Supplied records ->

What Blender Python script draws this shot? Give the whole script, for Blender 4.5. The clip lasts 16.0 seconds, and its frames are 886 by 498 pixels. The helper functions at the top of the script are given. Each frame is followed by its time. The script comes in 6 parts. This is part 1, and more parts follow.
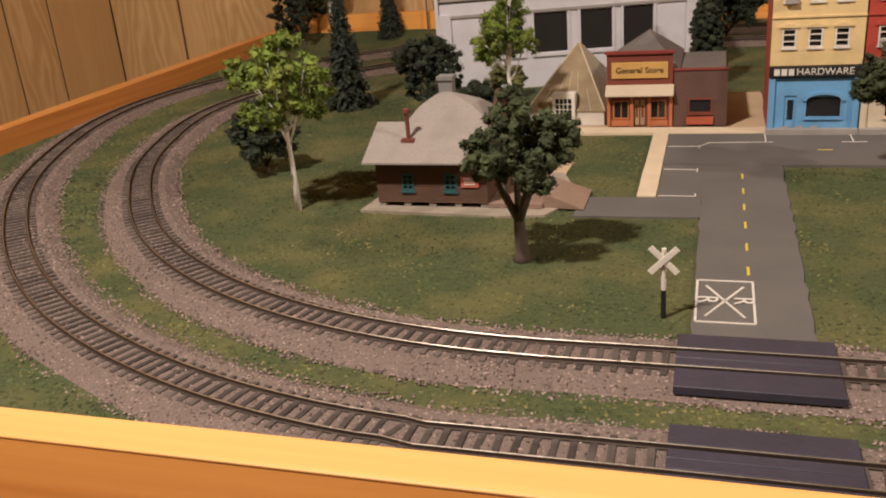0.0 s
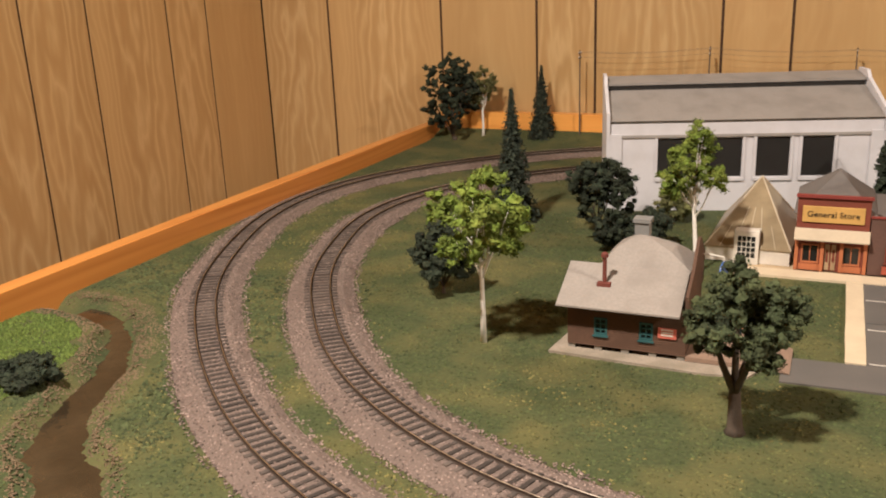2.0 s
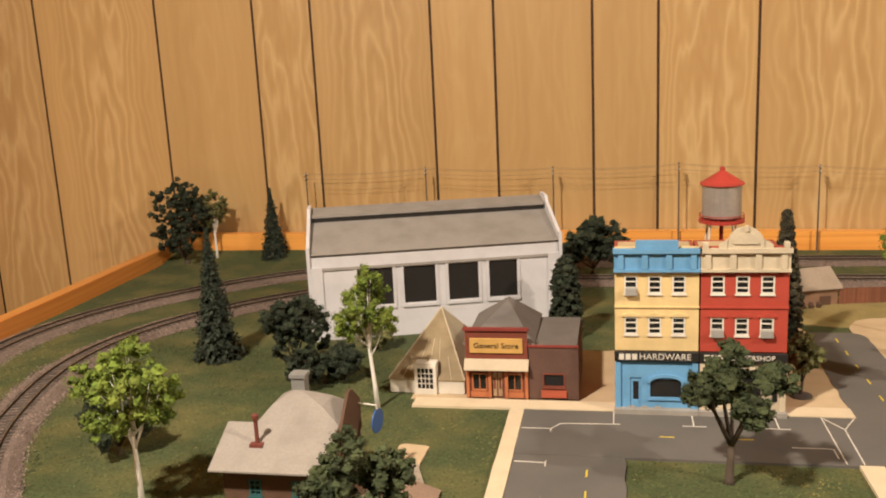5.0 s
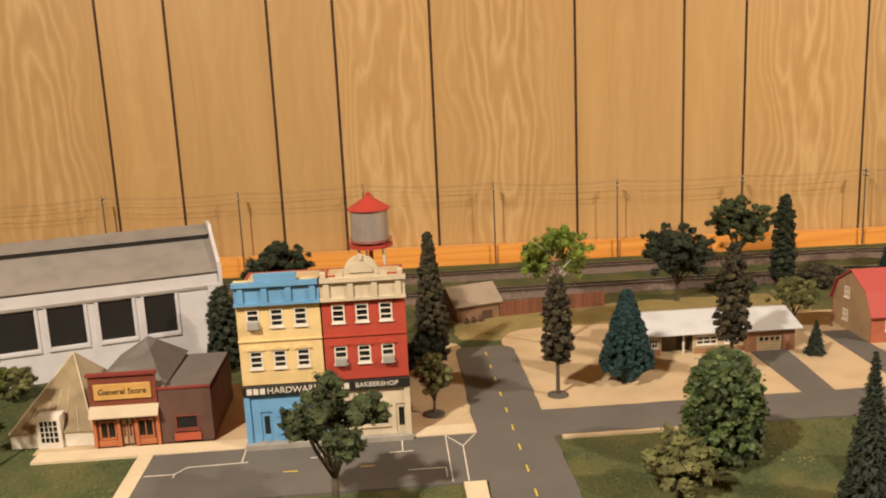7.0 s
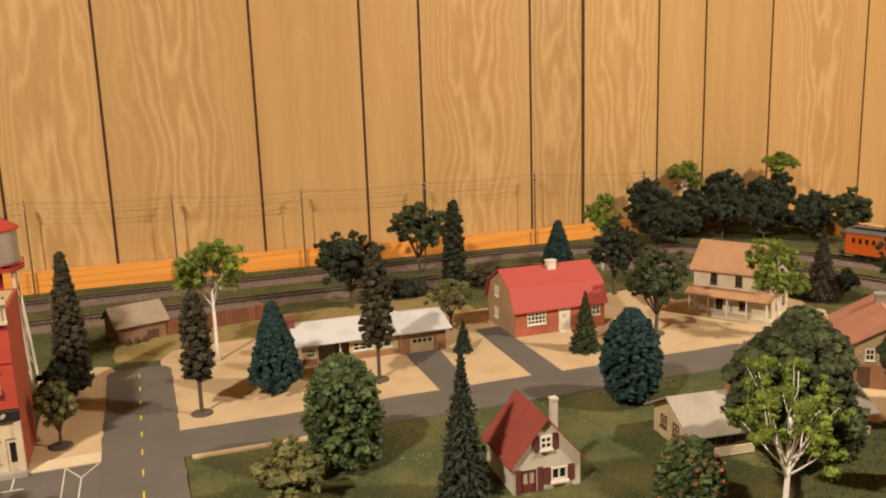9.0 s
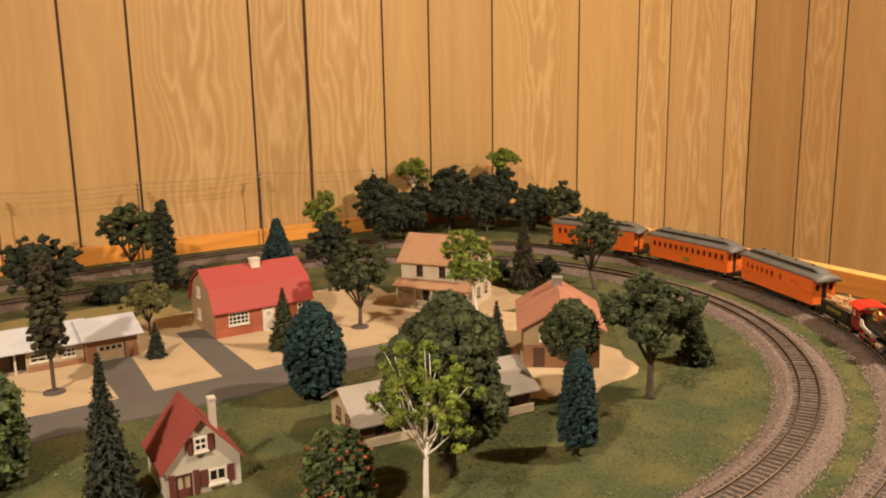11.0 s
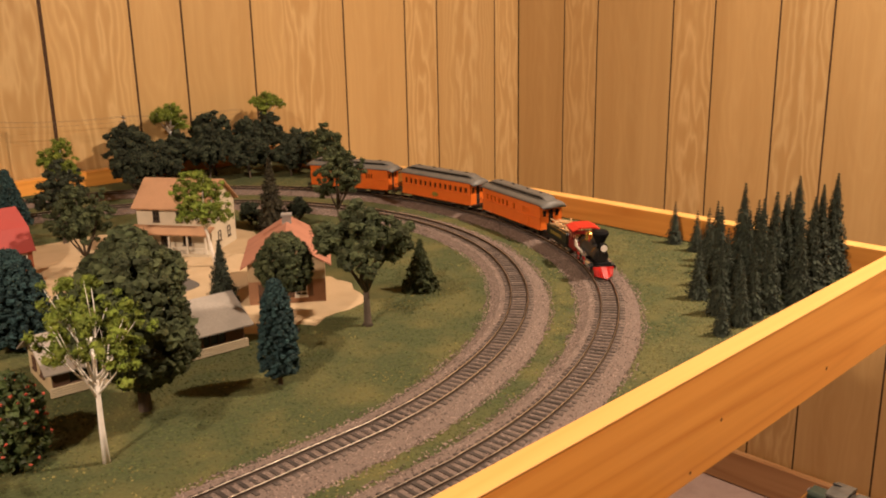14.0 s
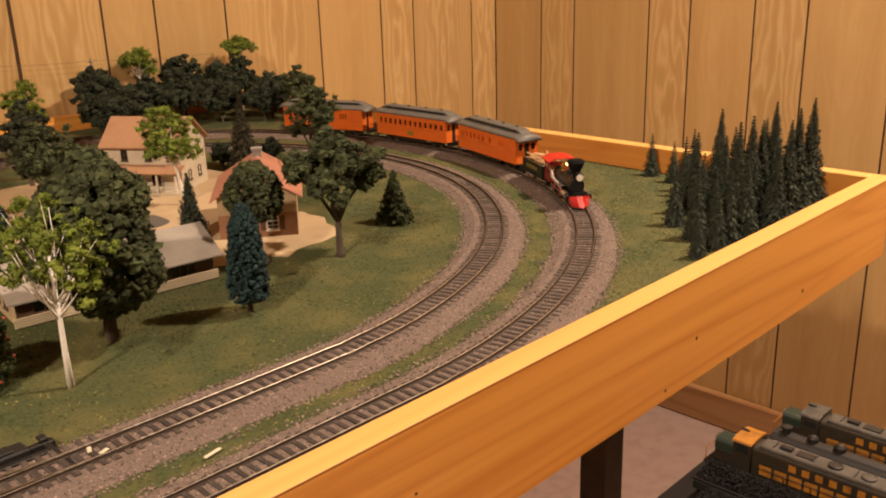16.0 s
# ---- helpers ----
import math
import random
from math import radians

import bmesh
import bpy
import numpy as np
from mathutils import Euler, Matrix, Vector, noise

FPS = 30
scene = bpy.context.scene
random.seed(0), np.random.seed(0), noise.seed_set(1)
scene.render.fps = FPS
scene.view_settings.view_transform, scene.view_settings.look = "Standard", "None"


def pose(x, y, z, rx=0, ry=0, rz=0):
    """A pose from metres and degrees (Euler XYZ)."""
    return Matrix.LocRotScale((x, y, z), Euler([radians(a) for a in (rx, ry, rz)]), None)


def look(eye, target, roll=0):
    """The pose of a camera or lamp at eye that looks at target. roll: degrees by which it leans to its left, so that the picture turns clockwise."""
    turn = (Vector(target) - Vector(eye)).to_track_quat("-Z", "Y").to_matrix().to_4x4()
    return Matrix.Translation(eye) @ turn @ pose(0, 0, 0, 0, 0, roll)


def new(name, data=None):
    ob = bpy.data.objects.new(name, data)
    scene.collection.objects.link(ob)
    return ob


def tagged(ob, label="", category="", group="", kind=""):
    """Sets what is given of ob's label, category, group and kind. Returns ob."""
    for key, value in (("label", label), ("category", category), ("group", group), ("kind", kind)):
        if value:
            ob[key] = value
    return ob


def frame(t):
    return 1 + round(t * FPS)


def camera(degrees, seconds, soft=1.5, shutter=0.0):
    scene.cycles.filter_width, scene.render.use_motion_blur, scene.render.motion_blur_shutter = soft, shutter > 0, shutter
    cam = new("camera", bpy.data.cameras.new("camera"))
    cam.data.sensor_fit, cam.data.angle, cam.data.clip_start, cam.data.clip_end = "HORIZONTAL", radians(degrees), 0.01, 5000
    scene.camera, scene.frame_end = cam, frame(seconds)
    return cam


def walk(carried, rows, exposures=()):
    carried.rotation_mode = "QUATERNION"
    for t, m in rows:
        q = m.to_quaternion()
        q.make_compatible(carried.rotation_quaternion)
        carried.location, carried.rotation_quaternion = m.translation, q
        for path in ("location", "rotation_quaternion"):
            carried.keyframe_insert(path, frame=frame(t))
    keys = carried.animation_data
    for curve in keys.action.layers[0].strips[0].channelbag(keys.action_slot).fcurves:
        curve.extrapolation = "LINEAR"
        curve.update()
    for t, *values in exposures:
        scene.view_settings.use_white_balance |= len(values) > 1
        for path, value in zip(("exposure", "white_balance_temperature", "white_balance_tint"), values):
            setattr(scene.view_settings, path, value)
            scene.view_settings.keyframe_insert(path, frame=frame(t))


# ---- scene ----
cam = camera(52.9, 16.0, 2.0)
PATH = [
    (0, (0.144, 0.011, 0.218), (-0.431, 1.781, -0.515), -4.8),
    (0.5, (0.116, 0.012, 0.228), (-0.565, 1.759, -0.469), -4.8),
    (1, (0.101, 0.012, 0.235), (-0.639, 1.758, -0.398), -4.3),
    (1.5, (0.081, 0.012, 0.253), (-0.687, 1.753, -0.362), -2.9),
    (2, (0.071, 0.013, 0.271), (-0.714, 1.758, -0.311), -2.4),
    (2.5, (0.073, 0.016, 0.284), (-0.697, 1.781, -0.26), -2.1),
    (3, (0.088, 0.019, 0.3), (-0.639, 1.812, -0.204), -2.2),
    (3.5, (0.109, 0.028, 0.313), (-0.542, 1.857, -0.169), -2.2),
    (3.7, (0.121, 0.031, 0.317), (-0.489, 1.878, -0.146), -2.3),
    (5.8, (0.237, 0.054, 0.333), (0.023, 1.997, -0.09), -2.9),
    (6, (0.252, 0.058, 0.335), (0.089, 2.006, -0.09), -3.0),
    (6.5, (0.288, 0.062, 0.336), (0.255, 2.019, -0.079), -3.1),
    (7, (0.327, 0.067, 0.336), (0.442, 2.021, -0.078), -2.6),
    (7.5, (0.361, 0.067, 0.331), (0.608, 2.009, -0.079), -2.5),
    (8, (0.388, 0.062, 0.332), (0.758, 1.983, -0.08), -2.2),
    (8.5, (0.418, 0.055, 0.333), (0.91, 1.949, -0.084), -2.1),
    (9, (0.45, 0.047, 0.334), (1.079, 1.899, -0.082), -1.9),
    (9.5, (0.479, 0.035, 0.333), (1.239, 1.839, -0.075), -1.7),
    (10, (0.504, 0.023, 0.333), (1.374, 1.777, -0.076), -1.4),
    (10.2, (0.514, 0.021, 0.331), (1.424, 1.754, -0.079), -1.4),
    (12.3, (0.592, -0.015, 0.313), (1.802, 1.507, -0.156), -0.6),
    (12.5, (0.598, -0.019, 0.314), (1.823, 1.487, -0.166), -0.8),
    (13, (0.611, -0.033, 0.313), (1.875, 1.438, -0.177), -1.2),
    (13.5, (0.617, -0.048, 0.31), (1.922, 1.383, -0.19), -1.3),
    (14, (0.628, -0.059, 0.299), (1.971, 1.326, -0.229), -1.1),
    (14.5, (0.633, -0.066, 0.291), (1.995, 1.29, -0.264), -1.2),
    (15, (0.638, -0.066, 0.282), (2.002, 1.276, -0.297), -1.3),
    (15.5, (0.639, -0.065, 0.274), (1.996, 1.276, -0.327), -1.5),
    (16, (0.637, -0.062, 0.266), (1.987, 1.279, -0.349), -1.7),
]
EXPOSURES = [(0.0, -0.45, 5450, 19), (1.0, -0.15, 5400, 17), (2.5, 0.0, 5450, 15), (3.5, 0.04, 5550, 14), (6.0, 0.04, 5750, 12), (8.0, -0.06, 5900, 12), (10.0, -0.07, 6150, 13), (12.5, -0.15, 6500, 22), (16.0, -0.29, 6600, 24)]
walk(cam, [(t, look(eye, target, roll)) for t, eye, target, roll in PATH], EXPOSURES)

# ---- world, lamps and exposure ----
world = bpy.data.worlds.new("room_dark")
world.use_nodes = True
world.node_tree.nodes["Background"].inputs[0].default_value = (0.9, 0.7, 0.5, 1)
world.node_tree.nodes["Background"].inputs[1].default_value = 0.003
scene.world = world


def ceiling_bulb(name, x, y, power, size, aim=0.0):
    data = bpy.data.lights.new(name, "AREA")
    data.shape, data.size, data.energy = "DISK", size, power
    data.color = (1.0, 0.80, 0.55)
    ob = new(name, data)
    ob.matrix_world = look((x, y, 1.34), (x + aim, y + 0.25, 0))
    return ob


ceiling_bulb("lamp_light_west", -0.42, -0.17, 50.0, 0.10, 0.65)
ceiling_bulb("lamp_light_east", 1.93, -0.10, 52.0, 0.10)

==

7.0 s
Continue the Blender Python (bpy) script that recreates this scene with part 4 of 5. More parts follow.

Given instruction -> Count the lines in which the string "render" appears, then report only that figure.

Result of this exercise -> 2